La vitesse avec laquelle la première défection du ministre des Finances, Rishi Sunak, a été suivie dans son Cabinet et parmi ses divers nominés politiques, quelques semaines seulement après avoir survécu, plutôt juste, à un vote de confiance des parlementaires conservateurs, ne lui laissait plus beaucoup de marge de manoeuvre. Le nouveau ministre des Finances qu’il nommait pour remplacer Sunak, M. Zahawi, l’invitait d’ailleurs à démissionner 48 heures seulement après avoir été lui-même nommé ! Le tour de piste est donc maintenant terminé. Les costumes seront bientôt rangés. 

Les parallèles avec notre pays existent, même si le côté «clown» n’y est pas. Ici, on ne rit pas ! Pas du tout ! Mais notre PM a lui aussi présidé à une longue liste de scandales les uns plus sulfureux que les autres avec un certain degré de désinvolture. Quelques exemples parmi d’autres. C’est l’homme qui a présidé, sans aucun procès-verbal, un high powered committee sur les achats urgents (et très coûteux !) apparemment exigés par la pandémie. Acceptable ? La même personne après une enquête personnelle, avait assuré le public que son ministre Sawmynaden était innocent et qu’il lui faisait «full konfians». Ledit ministre dut démissionner. Ce même homme a promis la transparence dans l’imbroglio d’Angus Road, mais rien depuis, face aux incohérences qui demeurent. Cette semaine, il acceptait, après plusieurs jours, avoir téléphoné au CEO démissionnaire de MT – ce qui est fondamentalement contre les règles de bonne gouvernance de toute manière – pour un «survey» plutôt tardif du câble SAFE sur fond de «sécurité de l’État». Nous expliquera-t-on les risques sécuritaires qui existent dans la situation actuelle du pays, en 2022 ? Ou est-ce, commodément… secret d’État ? 

Par contre, chez nous, point de comité style 1922, point de ligne rouge ou de «trop c’est trop», pas assez de Rishi Sunak ou de Caroline Nokes, ou de Nadhim Zahawi ou de Stephen Hammond. Pas assez de Bhadain et de Bodha. Chez nous, mon bon Monsieur, on conteste rarement le chef, le leader ne commet jamais d’erreur, est par contre responsable de toutes les bonnes idées ou a défaut, inspire les bonnes idées des autres et puisqu’il contrôle effectivement les caisses du parti, il reste pour cela omnipotent et inamovible. Chez nous, les erreurs sont «humaines», même quand elles s’accumulent (**), la démocratie n’a que faire d’institutions indépendantes et de liberté d’opinion mais nous serons une démocratie tant que le chef le dira. Chez nous, on n’a aucune honte à se cacher derrière le bouclier tout-terrain d’un speaker partial, même si cela finit par sérieusement desservir le mythe de la démocratie parlementaire (***). Chez nous, cher Monsieur, on nomme ses mignons là où c’est possible et là où c’est utile, peu importe l’équité envers «les autres», la méritocratie, les vertus de la séparation des pouvoirs et les discours mielleux sur l’unité nationale et la sagesse d’être «Ensam». 
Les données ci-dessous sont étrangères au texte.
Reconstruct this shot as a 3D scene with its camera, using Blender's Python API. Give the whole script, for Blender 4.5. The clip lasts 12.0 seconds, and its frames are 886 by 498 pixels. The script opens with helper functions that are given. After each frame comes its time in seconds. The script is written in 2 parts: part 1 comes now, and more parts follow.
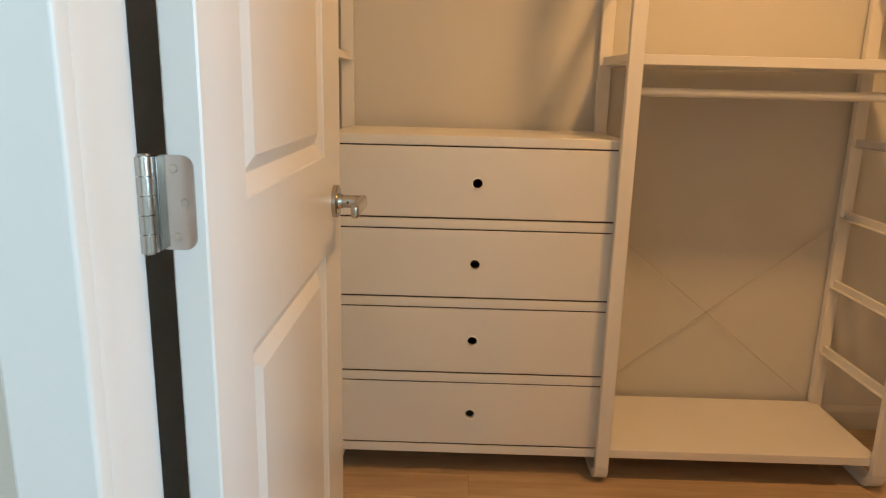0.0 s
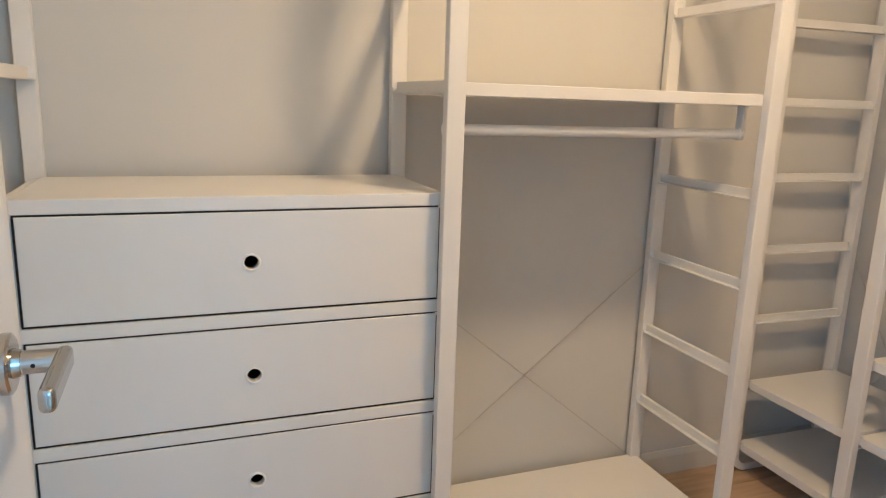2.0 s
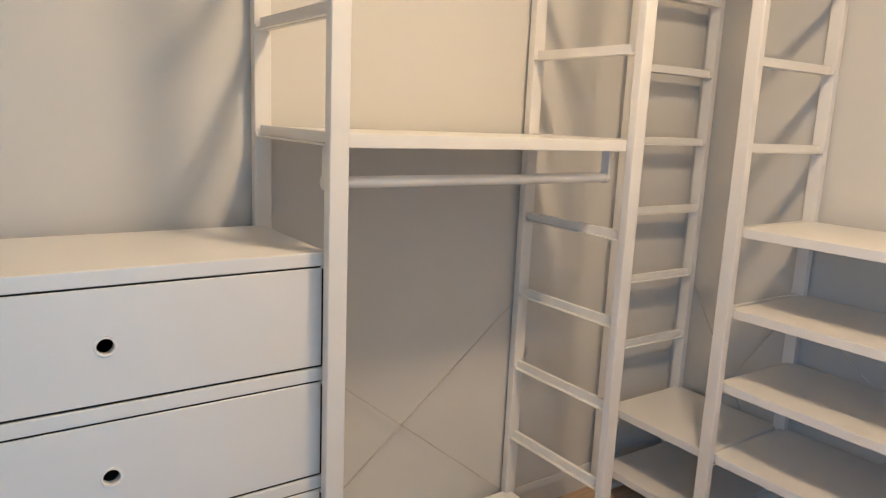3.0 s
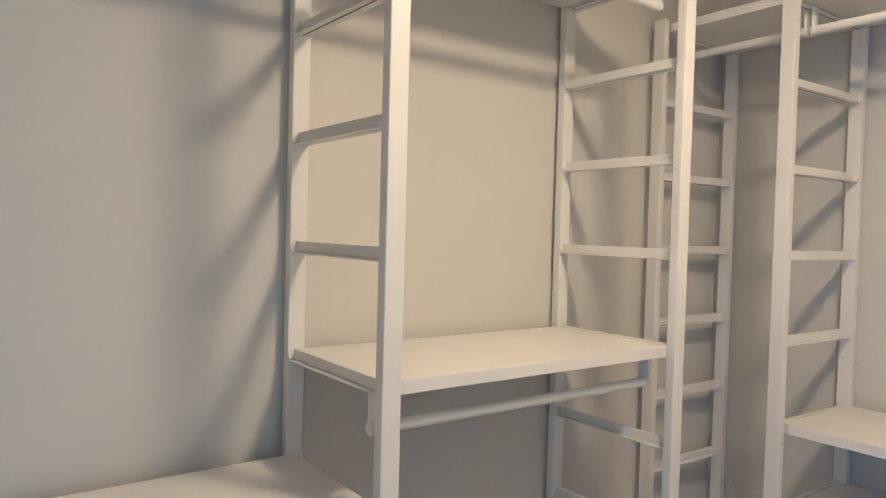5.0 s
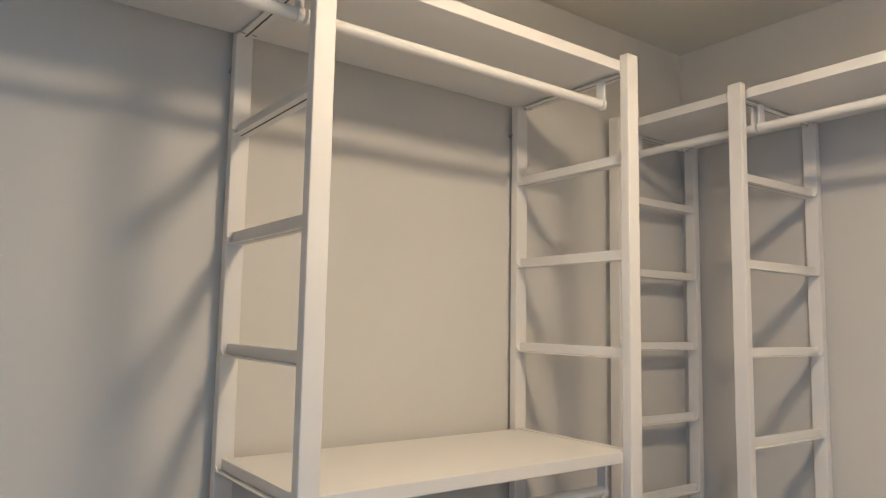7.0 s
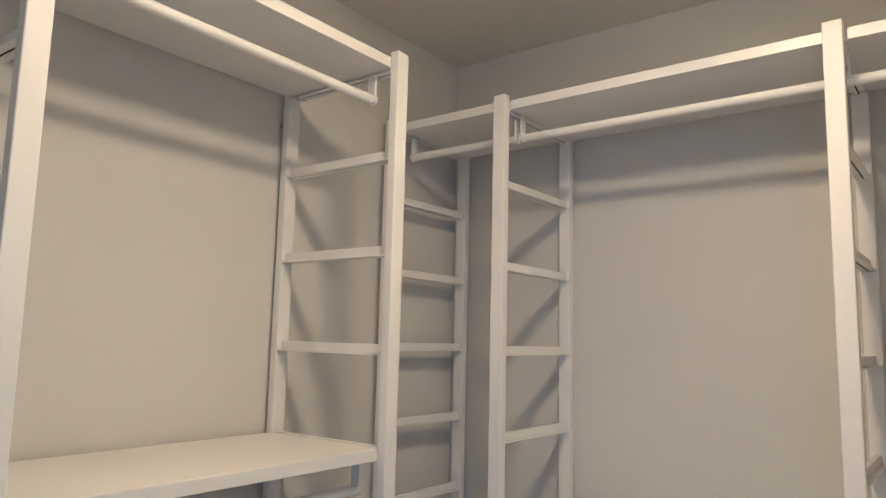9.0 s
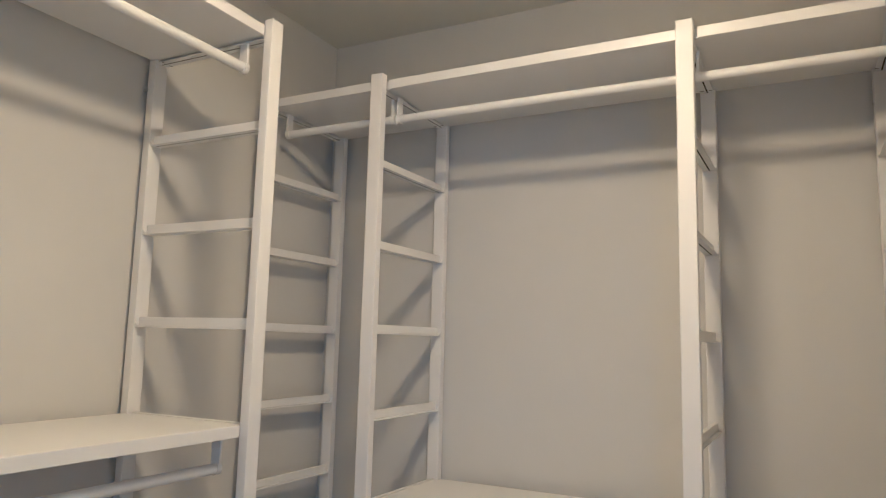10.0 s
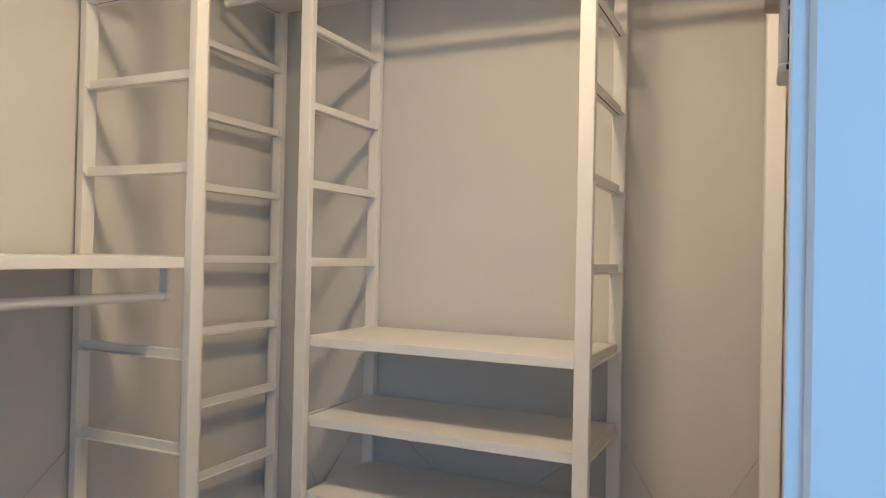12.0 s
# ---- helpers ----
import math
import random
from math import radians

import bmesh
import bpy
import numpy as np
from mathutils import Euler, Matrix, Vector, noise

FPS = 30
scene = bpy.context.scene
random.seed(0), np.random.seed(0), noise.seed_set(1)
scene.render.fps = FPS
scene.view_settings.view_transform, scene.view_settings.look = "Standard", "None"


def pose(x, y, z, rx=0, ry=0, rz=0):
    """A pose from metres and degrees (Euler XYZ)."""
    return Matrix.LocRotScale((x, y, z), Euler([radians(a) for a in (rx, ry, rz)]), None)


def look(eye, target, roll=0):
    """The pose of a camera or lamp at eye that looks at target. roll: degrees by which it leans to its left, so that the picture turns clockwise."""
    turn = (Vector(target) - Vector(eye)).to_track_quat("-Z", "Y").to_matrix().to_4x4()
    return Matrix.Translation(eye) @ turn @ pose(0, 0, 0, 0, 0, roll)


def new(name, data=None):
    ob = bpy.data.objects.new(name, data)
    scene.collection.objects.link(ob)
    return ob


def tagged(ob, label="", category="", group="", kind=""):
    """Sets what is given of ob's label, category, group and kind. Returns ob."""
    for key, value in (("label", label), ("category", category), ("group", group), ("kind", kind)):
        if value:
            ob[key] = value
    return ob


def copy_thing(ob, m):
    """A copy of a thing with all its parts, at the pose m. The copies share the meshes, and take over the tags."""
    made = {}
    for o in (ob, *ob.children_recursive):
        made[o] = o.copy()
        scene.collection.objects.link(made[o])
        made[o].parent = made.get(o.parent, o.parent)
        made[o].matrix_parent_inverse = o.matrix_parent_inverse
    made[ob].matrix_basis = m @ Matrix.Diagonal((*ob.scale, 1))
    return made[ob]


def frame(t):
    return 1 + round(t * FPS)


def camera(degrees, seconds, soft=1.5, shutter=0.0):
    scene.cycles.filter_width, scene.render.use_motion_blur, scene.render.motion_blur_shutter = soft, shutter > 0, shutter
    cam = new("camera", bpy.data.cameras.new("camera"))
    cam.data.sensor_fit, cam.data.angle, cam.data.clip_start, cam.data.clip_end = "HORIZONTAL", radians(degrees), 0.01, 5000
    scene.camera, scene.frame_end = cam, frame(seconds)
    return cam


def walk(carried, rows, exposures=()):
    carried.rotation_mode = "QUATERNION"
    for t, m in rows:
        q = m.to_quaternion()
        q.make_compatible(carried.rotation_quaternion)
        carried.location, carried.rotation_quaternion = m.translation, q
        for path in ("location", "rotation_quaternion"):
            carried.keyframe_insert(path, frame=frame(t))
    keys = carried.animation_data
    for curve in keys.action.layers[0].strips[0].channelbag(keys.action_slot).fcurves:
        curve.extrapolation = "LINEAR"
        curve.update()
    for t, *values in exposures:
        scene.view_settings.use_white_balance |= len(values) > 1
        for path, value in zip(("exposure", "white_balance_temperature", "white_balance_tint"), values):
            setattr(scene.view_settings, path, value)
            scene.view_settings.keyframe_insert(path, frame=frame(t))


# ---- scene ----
cam = camera(65.1, 12.0, soft=1.25)
PATH = [
    (0, (0.055, -0.042, 1.178), (0.026, 1.903, 0.713), 1.4),
    (0.5, (0.036, 0.136, 1.177), (0.184, 2.076, 0.713), 1.6),
    (1, (0.01, 0.294, 1.2), (0.295, 2.221, 0.747), 1.6),
    (1.5, (0.017, 0.41, 1.211), (0.422, 2.318, 0.768), 1.7),
    (2, (-0.002, 0.528, 1.231), (0.695, 2.354, 0.808), 1.9),
    (2.5, (-0.033, 0.62, 1.263), (0.932, 2.323, 0.854), 2.2),
    (2.7, (-0.042, 0.647, 1.273), (1.009, 2.301, 0.874), 2.2),
    (4.3, (-0.117, 0.792, 1.49), (1.107, 2.357, 1.264), 1.8),
    (4.5, (-0.116, 0.814, 1.499), (1.105, 2.388, 1.321), 1.8),
    (5, (-0.125, 0.835, 1.538), (1.062, 2.445, 1.482), 1.5),
    (5.5, (-0.119, 0.84, 1.565), (1.036, 2.473, 1.598), 1.4),
    (6, (-0.075, 0.82, 1.574), (1.055, 2.465, 1.689), 1.3),
    (6.5, (-0.035, 0.812, 1.577), (1.104, 2.447, 1.745), 1.2),
    (6.7, (-0.017, 0.8, 1.569), (1.132, 2.427, 1.76), 1.1),
    (8.5, (0.064, 0.787, 1.539), (1.541, 2.113, 1.786), 1.4),
    (9, (0.103, 0.775, 1.52), (1.688, 1.967, 1.777), 1.4),
    (9.5, (0.129, 0.759, 1.499), (1.824, 1.789, 1.758), 1.6),
    (10, (0.122, 0.751, 1.467), (1.884, 1.66, 1.726), 1.5),
    (10.5, (0.113, 0.717, 1.427), (1.903, 1.577, 1.661), 1.4),
    (11, (0.097, 0.666, 1.38), (1.901, 1.509, 1.56), 1.3),
    (11.5, (0.067, 0.614, 1.333), (1.882, 1.448, 1.442), 1.2),
    (12, (0.025, 0.578, 1.282), (1.847, 1.402, 1.302), 1.2),
]
EXPOSURES = [
    (0.0, -0.22, 7250, 13), (0.5, -0.06, 6450, 7), (1.0, 0.0, 5950, 5), (1.6, 0.16, 5000, 4), (2.1, 0.34, 4500, 3), (2.7, 0.36, 4400, 3), (4.5, 0.08, 4160, 2),
    (6.5, -0.08, 4110, 2), (8.5, -0.22, 4060, 2), (10.5, -0.14, 4030, 1), (11.0, -0.06, 4020, 1), (11.5, 0.0, 3900, 1), (12.0, 0.0, 4250, 1),
]
walk(cam, [(t, look(eye, target, roll)) for t, eye, target, roll in PATH], EXPOSURES)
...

Parce que, cher Monsieur, parmi nous, c’est nousmêmes et que c’est bien mieux ainsi…

(*) https://www.theguardian.com/news/2021/mar/18/all-hail-the-clown-king-how-boris-johnson-made-it-by-playing-the-fool

(**) “Errare humanum est, sed perseverare diabolicum !”

(***) Au point où l’on pourrait dire, des rangs de l’opposition et comme George Floyd : «I can’t breathe !» en prélude à son dernier soupir.